Senior and disabled animals don’t stop being your companion pets when they become old or disabled. On the contrary, you can still train them and teach them a few tricks if you want to.
As a dog parent for senior and disabled animals, here are several tips for training them and tricks that would be fun to teach them.
5 training tips for senior and disabled dogs
1) Do stretches.
Don’t forget to have your dogs do stretches before doing any physical activities. Stretches help dogs perform better in their tasks and are safer because they help the muscles to become limber.
You can also do the stretches even when your dog is lying down and has balance problems.
2) Train in short sessions.
Even with the importance of training, make sure to avoid overwhelming and overstimulating your senior and disabled animals with training. Otherwise, it might contribute to their physical and mental stress.
In this manner, short consistent lessons are a way to go. For instance, you can spend around 15-20 minutes training them twice a day, or you can even mix it with playtime.
3) Play searching game.
Searching game is the perfect game for your senior dogs, especially if they are starting to lose their sense of sight and hearing. This is a good training exercise because it is one of the standard training exercises that search-and-rescue dog owners use.
First, let your dog smell a bone or treat and place it somewhere they can easily see at the beginning of the game. Afterward, command your dog to find it. Repeat the process and gradually put treats in different places.
4) Always notice cues.
There will be times when animals with disabilities give cues about their training. You may not notice it, but you have to pick up these cues right away.
Check what they are doing and not doing during training sessions. For example, if you command them to sit and they don’t, then there is a high chance there may be something wrong with their legs or they’re feeling uncomfortable with the ground.
5) Practice verbal signals with hand signals.
Verbal signals are perfect for special animals going blind, while hand signals are helpful for those with weakening hearing.
Because of this, we advise that you teach both signals if you’re unsure what parts of your dog are getting weaker. Learning two signals may even become useful when the time comes.
10 cool dog tricks to teach senior and disabled animals
1) Put toys away.
A little trick you may want to teach your dog is picking up their toys after playing.
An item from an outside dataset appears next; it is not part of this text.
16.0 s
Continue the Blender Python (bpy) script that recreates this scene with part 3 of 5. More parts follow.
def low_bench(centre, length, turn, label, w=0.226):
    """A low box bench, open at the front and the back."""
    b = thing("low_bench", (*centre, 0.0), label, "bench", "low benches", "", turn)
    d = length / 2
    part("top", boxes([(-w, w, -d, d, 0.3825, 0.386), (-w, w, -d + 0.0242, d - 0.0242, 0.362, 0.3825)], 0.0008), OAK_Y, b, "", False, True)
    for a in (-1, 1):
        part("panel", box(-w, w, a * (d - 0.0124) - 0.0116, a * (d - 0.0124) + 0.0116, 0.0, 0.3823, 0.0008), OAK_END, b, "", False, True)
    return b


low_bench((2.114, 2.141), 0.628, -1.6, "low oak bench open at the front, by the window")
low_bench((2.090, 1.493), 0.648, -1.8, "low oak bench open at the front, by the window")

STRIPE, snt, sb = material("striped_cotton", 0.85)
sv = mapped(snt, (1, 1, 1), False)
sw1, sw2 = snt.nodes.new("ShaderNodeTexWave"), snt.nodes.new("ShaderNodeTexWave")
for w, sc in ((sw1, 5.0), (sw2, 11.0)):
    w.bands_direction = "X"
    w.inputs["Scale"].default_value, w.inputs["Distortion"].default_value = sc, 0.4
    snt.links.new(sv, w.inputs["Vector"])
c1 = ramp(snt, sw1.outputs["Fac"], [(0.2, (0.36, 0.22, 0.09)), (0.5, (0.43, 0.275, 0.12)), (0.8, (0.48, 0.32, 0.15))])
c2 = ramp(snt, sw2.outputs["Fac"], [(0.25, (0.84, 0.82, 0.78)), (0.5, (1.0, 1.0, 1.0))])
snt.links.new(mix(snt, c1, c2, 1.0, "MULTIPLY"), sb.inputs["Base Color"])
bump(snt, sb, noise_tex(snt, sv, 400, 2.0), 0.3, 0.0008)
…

Teaching this trick will make your dog help you clean up after playtime, too.
Picking up toys will also be a low-key way for them to be active and loosen up their stiff joints and muscles without straining their body.
2) Open the door.
You can start teaching them this trick by putting an object that can aid your dog in opening doors, like a cloth or a string. Let them show you grabbing that object several times so they can get an idea of what to do.
Touch is an easy trick to teach your dog and is an excellent foundation for other tricks like coming back to you or flipping switches. What makes this perfect for older dogs is that it can start out simple and you can gradually build complexity for this trick if you want.
4) Find it.
You can teach your dog another trick through a game of finding something. This way, your senior dogs or disabled animals can use their nose to find treats and other rewards.
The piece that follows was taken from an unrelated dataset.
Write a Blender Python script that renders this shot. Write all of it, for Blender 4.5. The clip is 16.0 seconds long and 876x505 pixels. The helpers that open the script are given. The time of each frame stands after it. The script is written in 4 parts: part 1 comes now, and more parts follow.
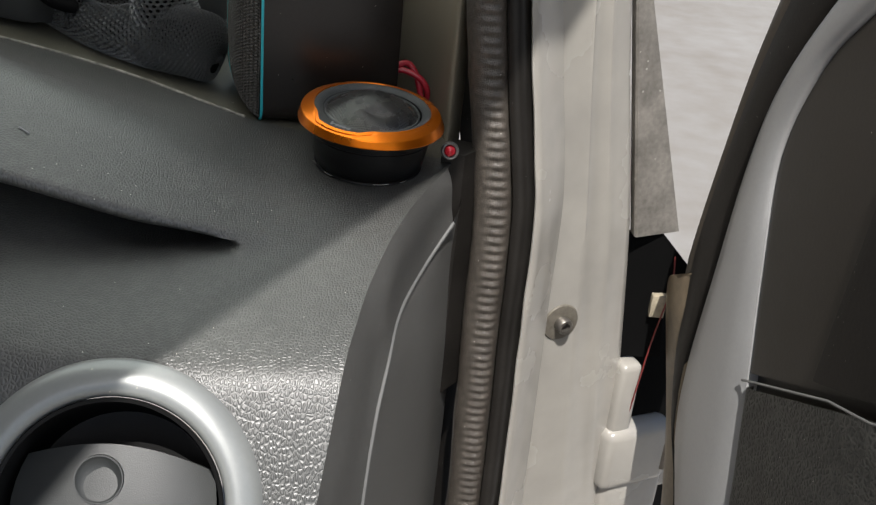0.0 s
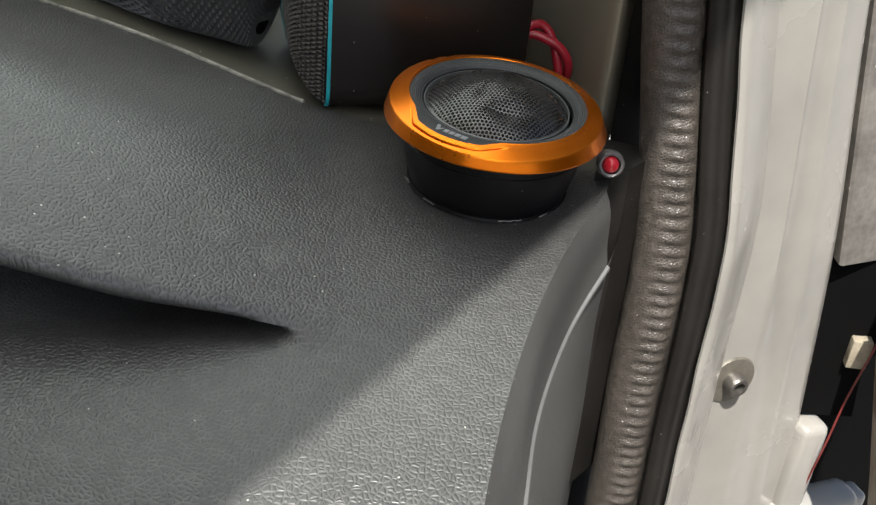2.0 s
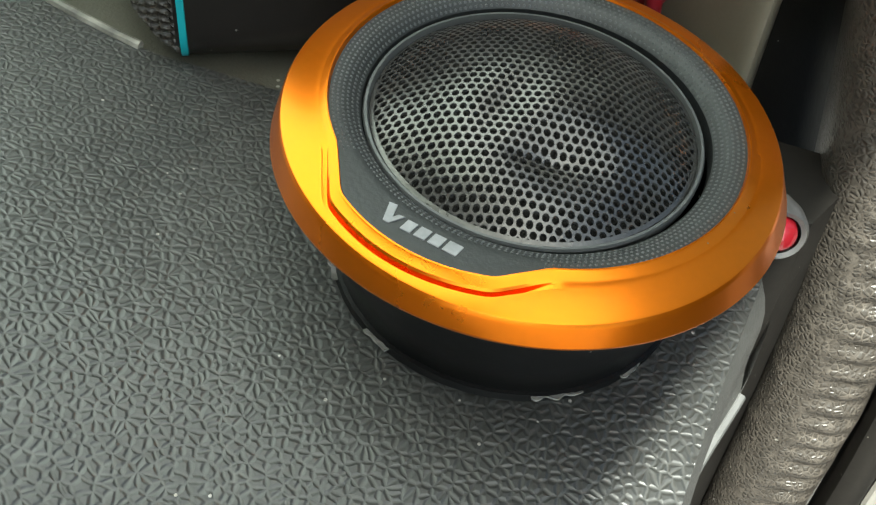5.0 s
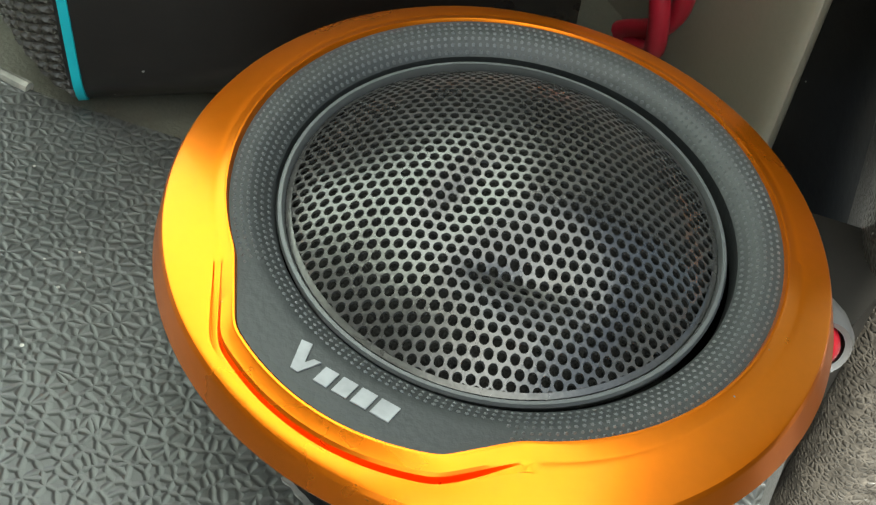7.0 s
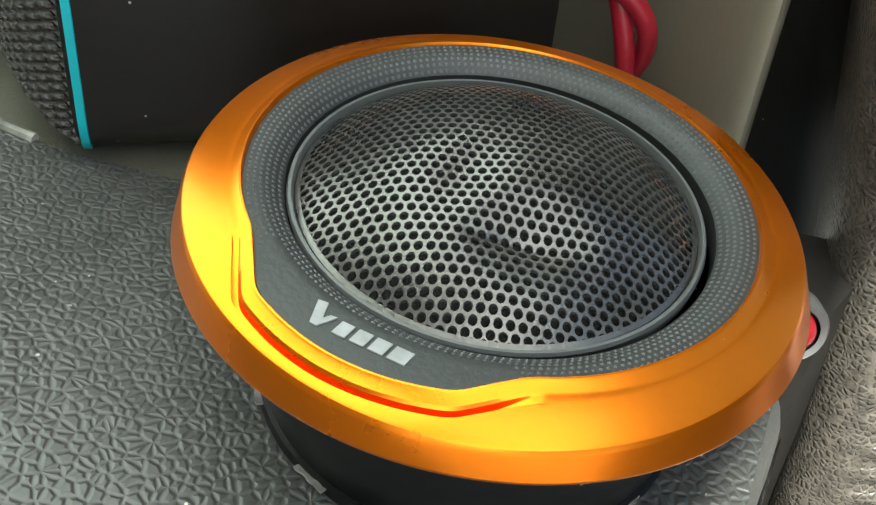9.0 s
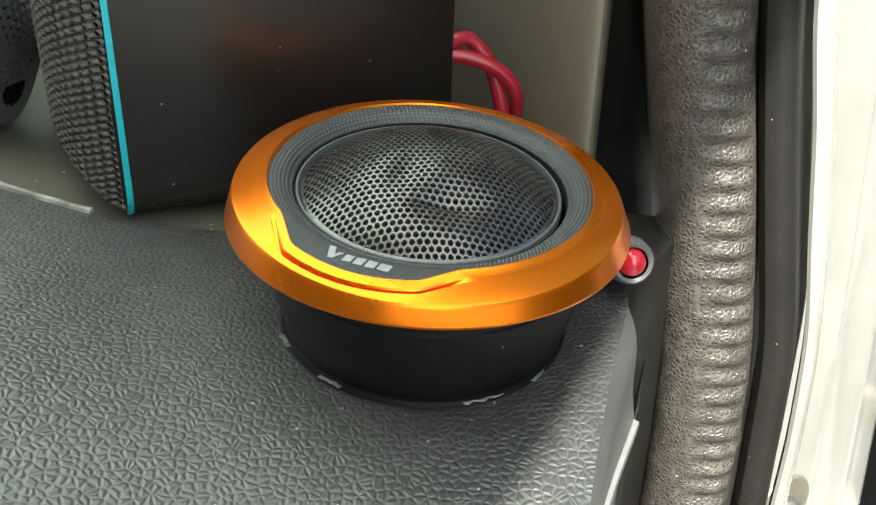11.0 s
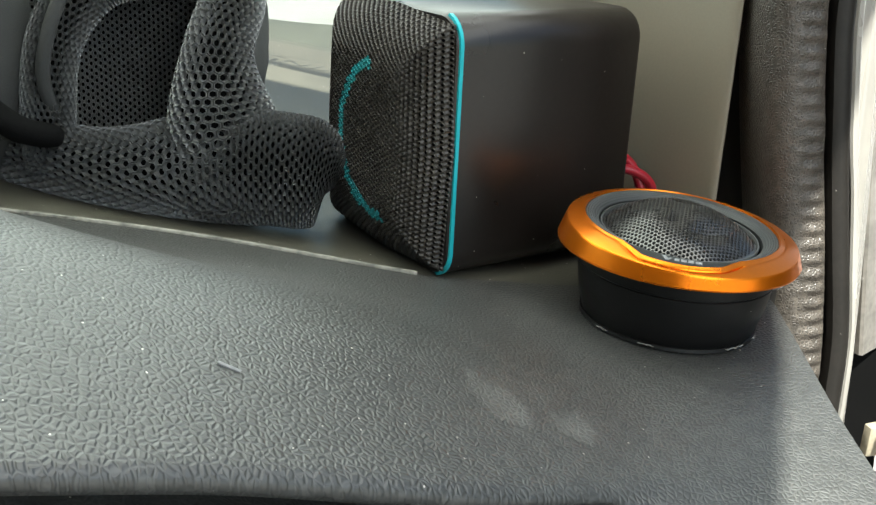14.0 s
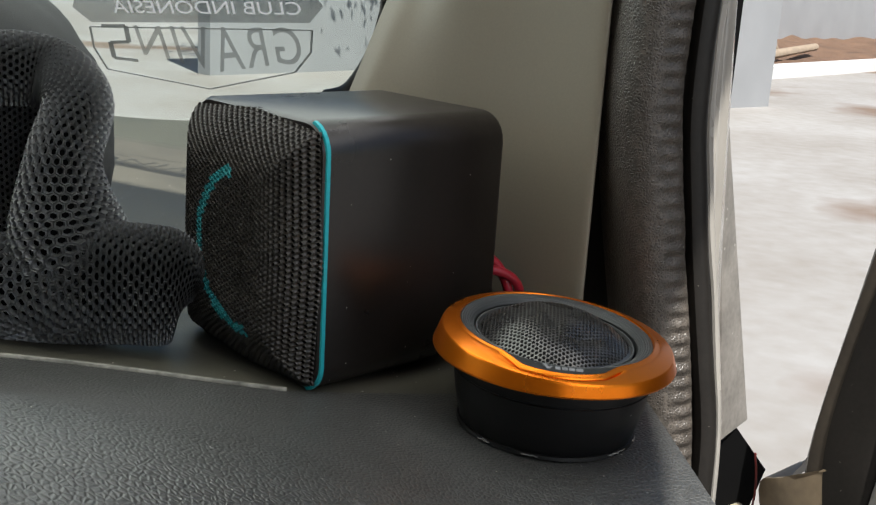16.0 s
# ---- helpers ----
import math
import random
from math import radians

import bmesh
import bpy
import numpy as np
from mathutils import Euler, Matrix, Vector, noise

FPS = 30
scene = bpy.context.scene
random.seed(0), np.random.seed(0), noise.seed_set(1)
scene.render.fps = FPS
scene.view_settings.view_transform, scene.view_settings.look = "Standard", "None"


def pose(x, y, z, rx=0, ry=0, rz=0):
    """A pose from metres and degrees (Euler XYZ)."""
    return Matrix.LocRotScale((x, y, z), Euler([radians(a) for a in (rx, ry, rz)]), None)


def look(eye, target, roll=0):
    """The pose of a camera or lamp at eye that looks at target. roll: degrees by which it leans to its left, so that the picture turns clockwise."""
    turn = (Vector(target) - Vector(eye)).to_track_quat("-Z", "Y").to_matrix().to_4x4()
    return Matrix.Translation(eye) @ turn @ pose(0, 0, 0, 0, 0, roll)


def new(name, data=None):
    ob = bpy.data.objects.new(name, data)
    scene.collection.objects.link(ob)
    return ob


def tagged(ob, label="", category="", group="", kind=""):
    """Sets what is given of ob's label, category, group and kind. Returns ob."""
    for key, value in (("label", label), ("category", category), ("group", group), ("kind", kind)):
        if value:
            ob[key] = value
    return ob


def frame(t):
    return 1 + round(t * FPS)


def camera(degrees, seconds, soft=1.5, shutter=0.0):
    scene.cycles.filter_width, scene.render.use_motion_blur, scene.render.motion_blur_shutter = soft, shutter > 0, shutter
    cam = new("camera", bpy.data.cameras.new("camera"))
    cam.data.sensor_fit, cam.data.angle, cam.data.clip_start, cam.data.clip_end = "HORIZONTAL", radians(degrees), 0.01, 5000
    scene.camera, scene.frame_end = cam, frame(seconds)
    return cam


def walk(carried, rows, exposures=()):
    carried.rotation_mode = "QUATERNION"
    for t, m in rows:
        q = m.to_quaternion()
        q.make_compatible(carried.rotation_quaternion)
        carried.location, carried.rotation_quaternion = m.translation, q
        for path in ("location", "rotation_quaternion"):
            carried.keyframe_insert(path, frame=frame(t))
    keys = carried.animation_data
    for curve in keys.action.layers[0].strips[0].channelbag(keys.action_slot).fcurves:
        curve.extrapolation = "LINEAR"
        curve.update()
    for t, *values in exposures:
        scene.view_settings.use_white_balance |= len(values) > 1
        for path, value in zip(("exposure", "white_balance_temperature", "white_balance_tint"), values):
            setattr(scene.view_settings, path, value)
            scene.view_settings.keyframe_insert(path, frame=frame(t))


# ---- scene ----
cam = camera(45.29, 16.0, soft=1.3)
PATH = [
    (0.0, pose(0.0328, -0.4024, 1.1704, 62.47, -5.25, 2.73)),
    (0.5, pose(0.0285, -0.3749, 1.1650, 61.37, -4.77, 3.74)),
    (1.0, pose(0.0193, -0.3328, 1.1557, 60.69, -4.49, 4.56)),
    (1.5, pose(0.0118, -0.2960, 1.1487, 59.94, -4.72, 5.07)),
    (2.0, pose(0.0026, -0.2578, 1.1352, 58.03, -4.70, 6.04)),
    (2.5, pose(-0.0040, -0.2218, 1.1253, 56.91, -4.01, 5.42)),
    (3.0, pose(-0.0073, -0.1856, 1.1171, 54.07, -3.37, 5.57)),
    (3.2, pose(-0.0083, -0.1742, 1.1152, 53.58, -3.34, 5.31)),
    (5.3, pose(-0.0043, -0.0894, 1.0937, 44.56, -4.66, 7.17)),
    (5.5, pose(-0.0041, -0.0857, 1.0930, 44.75, -4.59, 7.16)),
    (6.0, pose(-0.0035, -0.0763, 1.0899, 44.43, -5.03, 7.40)),
    (6.5, pose(-0.0034, -0.0710, 1.0867, 44.11, -5.17, 7.47)),
    (7.0, pose(-0.0028, -0.0671, 1.0846, 44.34, -5.12, 7.04)),
    (7.5, pose(-0.0011, -0.0671, 1.0823, 44.21, -5.16, 6.77)),
    (8.0, pose(-0.0004, -0.0681, 1.0822, 44.77, -5.28, 6.19)),
    (8.5, pose(-0.0017, -0.0726, 1.0829, 49.73, -4.70, 4.81)),
    (9.0, pose(-0.0040, -0.0809, 1.0783, 52.07, -4.74, 4.18)),
    (9.5, pose(-0.0041, -0.0883, 1.0801, 52.05, -3.75, 2.50)),
    (9.7, pose(-0.0030, -0.0934, 1.0834, 53.08, -3.29, 1.19)),
    (11.8, pose(-0.0243, -0.1602, 1.0994, 62.47, -0.80, -5.72)),
    (12.0, pose(-0.0405, -0.1633, 1.1018, 63.26, -1.60, -7.22)),
    (12.5, pose(-0.0618, -0.1661, 1.1019, 65.44, -1.71, -9.23)),
    (13.0, pose(-0.0861, -0.1799, 1.1050, 67.54, -2.82, -12.62)),
    (13.5, pose(-0.1062, -0.1987, 1.1041, 69.42, -2.71, -14.19)),
    (14.0, pose(-0.1264, -0.2211, 1.1027, 70.26, -2.78, -15.39)),
    (14.5, pose(-0.1355, -0.2326, 1.1036, 72.00, -3.38, -17.85)),
    (15.0, pose(-0.1390, -0.2340, 1.1113, 74.05, -2.85, -22.61)),
    (15.5, pose(-0.1385, -0.2221, 1.1146, 74.80, -2.58, -24.04)),
    (16.0, pose(-0.1309, -0.2080, 1.1069, 75.09, -3.43, -24.42)),
]
EXPOSURES = [(0.0, 0.45, 6500, 10), (3.2, 1.2, 6500, 6), (5.3, 1.6, 6500, -3), (9.7, 1.9, 6500, -2), (11.8, 1.85, 6500, 0), (14.0, 1.75, 6500, 2), (15.0, 1.15, 6500, 5), (16.0, 0.85, 6500, 9)]
walk(cam, PATH, EXPOSURES)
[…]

It’s an excellent trick to teach dogs who are losing their sight and hearing due to old age. Your dog gets to learn to use their sense of smell instead to find hidden toys or treats.
5) Back up.
Another fun trick to teach your senior dog is walking backwards! It’s a good way for them to think of using their bodies differently, which is good for both mental and physical agility.
It might come as a surprise, but not a lot of dogs are naturally aware of their rear end. With this trick, your furry best friend will learn to be aware of their hind legs and how they can use them more effectively.
6) Name objects.
If you’re concerned about your dog’s mental capabilities, one way you can help them hone them is by teaching them the names of various objects.
This trick is a great way to teach your dog to fetch certain items like toys or anything around the house, like shoes, blankets, keys, or even socks. It may take a while for them to grasp the names, but they will undoubtedly catch on in the long run.
7) Hold an item.
For disabled and senior dogs that love to play fetch and tug, it may be wise to teach them to catch and hold an object.
Teaching your dog to hold an object would help them think about how to hold their toys. Once they have the object in their grasp, they’ll learn to focus and wait when you want them to release the object.
8) Ring a bell.
If your senior or disabled animal is not yet house-trained, one trick you can use to make their life easier is to let them use a tool, like a bell, as a cue.
You can start by showing them what touching the bell means several times until they eventually learn that they can use it to go in or out of the house for potty breaks.
9) Tuck in bed.
A great trick for dogs at any age and a cozy trick for your senior dogs would be tucking themselves in bed. It would be fun to see your dog grabbing a blanket as a sign that they’ve learned to do so.
One way you can go about this is by teaching your dog to lie down on a blanket, grabbing the end of it, and having them roll over to tuck themselves in. This can be truly helpful for your senior dogs who love staying warm.
From teaching your dog to name objects, hold items, and open the door, it’s time to put these lessons altogether and teach them to fetch!
A simple way to start this trick is by teaching them to fetch their favorite toys or even their favorite blanket.
All in all
There are plenty of ways you can help train your senior dogs or special animals.
Hopefully, the training tips and tricks we’ve listed above will help you keep your senior and disabled animals in tip-top shape.